Toro Rosso used guesswork to design the installation of its 2015-spec Ferrari Formula 1 engine while waiting for confirmation of the deal, says technical director James Key.
The team did not get confirmation that it would be swapping supplier from Renault until early November and that made preparations difficult considering the architecture of the car had been agreed in August.
But Toro Rosso knew that it was a strong possibility so began preparing a contingency plan using the resources that were available.
"When it became clear the power unit may or may not change and when that change would be confirmed was unclear, we carried on with what we knew and we tried to guess what to do," Key told Autosport.
"It sounds crazy but there are pictures around, ideas and a bit of hearsay.
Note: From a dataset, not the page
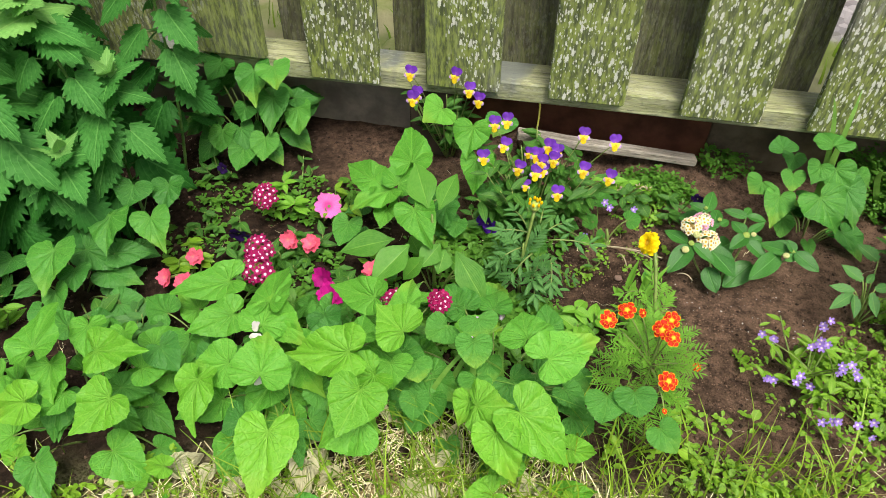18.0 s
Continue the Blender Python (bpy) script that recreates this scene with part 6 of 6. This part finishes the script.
crumbs("soil_crumbs", 18000, (-1.2, 1.75, 0.98, 1.98), 0.0008, 0.0045, M_CLOD, "loose dark brown crumbs of garden soil", "soil", 1)
crumbs("soil_crumbs", 30000, (0.66, 1.25, 1.42, 1.95), 0.0004, 0.0020, M_CLOD_RED, "fine reddish-brown soil crumbs round the lantana", "soil", 2)
crumbs("perlite", 150, (0.80, 1.10, 1.56, 1.69), 0.0005, 0.0019, M_PERLITE, "white perlite grains scattered on the soil", "perlite", 3)
crumbs("perlite", 260, (-0.4, 1.6, 1.3, 1.95), 0.0004, 0.0015, M_PERLITE, "white perlite grains scattered on the soil", "perlite", 4)
pebble = new("pebble", ball_mesh("pebble", M_PEBBLE, 0.6, 0.15, 3, 3))
pebble.matrix_world = Matrix.Translation((0.792, 1.657, 0.004)) @ Matrix.Diagonal((0.0135, 0.0125, 0.012, 1))
tagged(pebble, "small smooth reddish-brown pebble on the soil", "stone")

# dry leaves on the lawn edge
DEAD = [(0.219, 1.166, 0.020), (0.266, 1.174, 0.020), (0.314, 1.154, 0.020), (0.375, 1.178, 0.020), (0.328, 1.111, 0.015), (0.288, 1.063, 0.012), (0.401, 1.059, 0.012), (0.478, 1.078, 0.012), (0.546, 1.065, 0.012), (0.554, 1.143, 0.015), (0.391, 1.199, 0.030), (0.322, 1.168, 0.025), (0.148, 1.126, 0.015), (0.523, 1.122, 0.012), (0.603, 1.072, 0.012)]
for i in range(46):
    r = random.Random(900 + i)
    x = r.uniform(0.05, 0.68)
    y = edge_y(x) + r.gauss(-0.02, 0.07)
    if i < 5:
        x, y = r.uniform(-1.2, 0.2), edge_y(0) - r.uniform(0.05, 0.3)
    s = r.uniform(0.026, 0.050)
    w = r.uniform(0, 6.28)
    b = Vector((x, y, height(x, y) + 0.018))
    if 5 <= i < 20:
        b = Vector(DEAD[i - 5]) + Vector((0, 0, 0.014))
    ob = new("dry_leaf", DRYLEAF[i % 4])
    ob.matrix_world = aim(b, (math.cos(w), math.sin(w), r.uniform(-0.1, 0.2)), (r.uniform(-.4, .4), r.uniform(-.4, .4), 1), s * 0.8, s, s * 0.7)
    tagged(ob, "curled papery dead leaf lying in the dry grass", "dry leaf", "dry leaves")

ob = new("dry_leaf", leaf_mesh("dry_leaf", plain_material("yellow_leaf", (0.55, 0.46, 0.12), (0.74, 0.64, 0.25), 60.0, 0.7, 0.3, False, 0.2), ROUND_W, 12, 4, lobe=0.2, curl=0.1, fold=0.2, wave=0.05))
ob.matrix_world = aim((1.312, 1.560, 0.014), (0.6, 0.5, 0.0), (0.1, -0.3, 1), 0.036, 0.036, 0.03)
tagged(ob, "fallen yellowed leaf lying on the soil", "dry leaf", "dry leaves")

# arching grass blades, a dry stem and the yellow string
tuft = thing("grass_tuft", (0.617, 1.308, 0.000), "tuft of long arching grass blades through the violets", "grass")
for b, m_, t in (((0.633, 1.347, 0.050), (0.598, 1.408, 0.170), (0.666, 1.397, 0.100)), ((0.546, 1.348, 0.020), (0.579, 1.382, 0.160), (0.650, 1.431, 0.130)), ((0.481, 1.325, 0.030), (0.534, 1.368, 0.120), (0.758, 1.329, 0.080)), ((0.604, 1.316, 0.040), (0.557, 1.365, 0.180), (0.648, 1.349, 0.090)), ((0.529, 1.333, 0.050), (0.584, 1.380, 0.170), (0.631, 1.375, 0.130))):
    q = [Vector(b), Vector(m_), Vector(t)]
    pts = [q[0].lerp(q[1], s).lerp(q[1].lerp(q[2], s), s) for s in [k / 10 for k in range(11)]]
    side = Vector((0.0044, 0.0, 0.0015))
    v = [w for k, z in enumerate(pts) for w in (z - side * (1 - (k / 10) ** 3), z + side * (1 - (k / 10) ** 3))]
    put("blade", mesh_of("blade", [w - q[0] for w in v], [(2 * k, 2 * k + 1, 2 * k + 3, 2 * k + 2) for k in range(10)], M_BLADE, [(0.3 + 0.4 * (k % 2), k // 2 / 10) for k in range(22)]), tuft, Matrix.Translation(q[0]))
fence_grass = thing("grass_tuft", (1.235, 1.969, 0.000), "long grass blades standing against the fence", "grass")
for b, m_, t in (((1.134, 1.920, 0.020), (1.128, 1.905, 0.220), (1.134, 1.938, 0.270)), ((1.140, 1.921, 0.020), (1.121, 1.916, 0.200), (1.091, 1.925, 0.260)), ((1.260, 1.952, 0.020), (1.192, 1.925, 0.160), (1.241, 1.902, 0.120)), ((1.145, 1.922, 0.020), (1.130, 1.914, 0.180), (1.152, 1.978, 0.220))):
    q = [Vector(c) - Vector((0, 0.035, 0)) for c in (b, m_, t)]
    pts = [q[0].lerp(q[1], s).lerp(q[1].lerp(q[2], s), s) for s in [k / 10 for k in range(11)]]
    side = Vector((0.005, 0.0, 0.0015))
    v = [w for k, z in enumerate(pts) for w in (z - side * (1 - (k / 10) ** 3), z + side * (1 - (k / 10) ** 3))]
    put("blade", mesh_of("blade", [w - q[0] for w in v], [(2 * k, 2 * k + 1, 2 * k + 3, 2 * k + 2) for k in range(10)], M_BLADE, [(0.3 + 0.4 * (k % 2), k // 2 / 10) for k in range(22)]), fence_grass, Matrix.Translation(q[0]))
for b, t in (((0.752, 1.727, 0.006), (0.862, 1.693, 0.030)), ((0.778, 1.728, 0.006), (0.851, 1.695, 0.020)), ((0.888, 1.670, 0.020), (0.914, 1.665, 0.015)), ((0.806, 1.689, 0.004), (0.790, 1.711, 0.010))):
    ob = stalk("twig", None, b, t, 0.0012, 0.001, STEM_DRY, 0.008)
    tagged(ob, "thin pale dry stem lying across the soil", "twig", "dry stems")
string = stalk("string", None, (0.614, 1.934, 0.165), (0.610, 1.948, 0.062), 0.0019, 0.0019, plain_material("yellow_string", (0.55, 0.50, 0.08), (0.75, 0.70, 0.15), 200.0), 0.003, (1, 0, 0))
tagged(string, "short yellow string hanging under the fence rail", "string")

# ---- the car on the drive beyond the fence ----
M_WHITE = plain_material("white_car_paint", (0.74, 0.75, 0.76), (0.80, 0.81, 0.82), 3.0, 0.25, 0.0)
M_TYRE = plain_material("tyre_rubber", (0.015, 0.015, 0.016), (0.03, 0.03, 0.032), 40.0, 0.8)
M_RIM = plain_material("alloy_rim", (0.45, 0.46, 0.48), (0.60, 0.61, 0.63), 20.0, 0.35)
M_GLASS = plain_material("dark_car_glass", (0.02, 0.025, 0.03), (0.03, 0.035, 0.04), 5.0, 0.05, 0.0)
car = thing("car", (-8.3, 5.9, 0.0), "white parked car on the gravel drive", "car")
cm = Matrix.Translation((-8.3, 5.9, 0)) @ pose(0, 0, 0, 0, 0, 40)


def car_body(name, profile, half, mat, lab=""):
    bm = bmesh.new()
    rings = [[bm.verts.new((x, s * half * k, z)) for x, z in profile] for s, k in ((-1, 0.93), (-1, 1.0), (1, 1.0), (1, 0.93))]
    n = len(profile)
    for a, b in zip(rings, rings[1:]):
        for i in range(n):
            bm.faces.new((a[i], a[(i + 1) % n], b[(i + 1) % n], b[i]))
    bm.faces.new(rings[0][::-1])
    bm.faces.new(rings[-1])
    for v in rings[1] + rings[2]:
        v.co.y *= 0.985
    bmesh.ops.recalc_face_normals(bm, faces=bm.faces)
    bmesh.ops.bevel(bm, geom=bm.edges[:], offset=0.03, segments=2, affect="EDGES")
    me = bpy.data.meshes.new(name)
    bm.to_mesh(me)
    bm.free()
    me.materials.append(mat)
    return put(name, me, car, cm, lab)


car_body("body", [(-2.2, 0.32), (2.15, 0.32), (2.25, 0.55), (2.2, 0.75), (1.1, 0.95), (-1.6, 1.0), (-2.2, 0.92), (-2.28, 0.6)], 0.88, M_WHITE)
car_body("cabin", [(-1.75, 0.98), (1.05, 0.95), (0.35, 1.42), (-1.2, 1.45)], 0.76, M_GLASS, "dark glazed cabin")
car_body("sill", [(-2.1, 0.2), (2.1, 0.2), (2.12, 0.34), (-2.12, 0.34)], 0.84, M_TYRE, "black lower sill")


def disc(radius, width, rim=False):
    prof = [(radius * 0.62, -width / 2), (radius * 0.94, -width / 2), (radius, -width / 2 + 0.03), (radius, width / 2 - 0.03), (radius * 0.94, width / 2), (radius * 0.62, width / 2)]
    v, f, n = [], [], 28
    for k in range(n):
        a = 2 * math.pi * k / n
        v += [(r_ * math.cos(a), y, r_ * math.sin(a)) for r_, y in prof]
    for k in range(n):
        for i in range(6):
            a, b = k * 6 + i, k * 6 + (i + 1) % 6
            c, d = (k + 1) % n * 6 + (i + 1) % 6, (k + 1) % n * 6 + i
            f.append((a, b, c, d))
    return v, f


tv, tf = disc(0.33, 0.22)
TYRE = mesh_of("tyre", tv, tf, M_TYRE)
spoke = bmesh.new()
for k in range(5):
    g = bmesh.ops.create_cube(spoke, size=1.0)["verts"]
    bmesh.ops.scale(spoke, vec=(0.06, 0.03, 0.2), verts=g)
    bmesh.ops.translate(spoke, vec=(0, 0, 0.11), verts=g)
    bmesh.ops.rotate(spoke, cent=(0, 0, 0), matrix=Matrix.Rotation(2 * math.pi * k / 5, 3, "Y"), verts=g)
RIM = bpy.data.meshes.new("rim")
spoke.to_mesh(RIM)
spoke.free()
RIM.materials.append(M_RIM)
for wx in (-1.35, 1.4):
    for wy in (-0.82, 0.82):
        m = cm @ Matrix.Translation((wx, wy, 0.33))
        wheel = keep_pose(put("wheel", TYRE, car, m), m)
        put("rim", RIM, wheel, m @ Matrix.Translation((0, 0.09 * (1 if wy > 0 else -1), 0)))
        done(wheel)

# fallen white petals caught on the violet leaves
for i, q in enumerate(((0.283, 1.318, 0.140), (0.291, 1.324, 0.145), (0.328, 1.268, 0.130))):
    ob = new("fallen_petal", PETAL_WHITE[i % 3])
    ob.matrix_world = aim(q, (math.cos(i * 2), math.sin(i * 2), 0.3), (0, -0.4, 1), 0.012, 0.018, 0.016)
    tagged(ob, "limp white petal fallen on a violet leaf", "petal", "fallen petals")

stub = stalk("twig", None, (1.370, 1.923, 0.000), (1.346, 1.898, 0.090), 0.0026, 0.0022, STEM_RED, 0.004, (1, 0, 0))
tagged(stub, "short reddish-brown dead stem standing in the soil", "twig", "dry stems")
"You have to put together some contingency based on that.
"It looked likely Ferrari could be a go-ahead but we couldn't talk to them about design options until a deal was signed.
"We made CAD models from pictures. It sounds crude but what else could you do?"
When asked if the team was close with its estimations, Key said: "Yes, actually which was surprising.
"We did a worst case scenario packaging exercise with what you can see and when we began to get design data through, it was 'ah OK this is a bit better than we thought'.
"So from a pure packaging point of view, which is just 10 per cent of the whole exercise because it's all about detail, we got to a point where we at least had some form of familiarity and we were able to continue in a direction.
"What is tricky is not really the shape of the engine, it's the detail and specification of things.
"When you develop a cooling system, you put a lot of R&D into that to come up with the right specifications that match what the engine needs and what the chassis needs.
"Normally you spend months on that but we did it in two weeks so that was where we have really succeeded, to get through those hurdles.
"The production guys have been outstanding, to get everything ready in time. So it's been a hell of three months."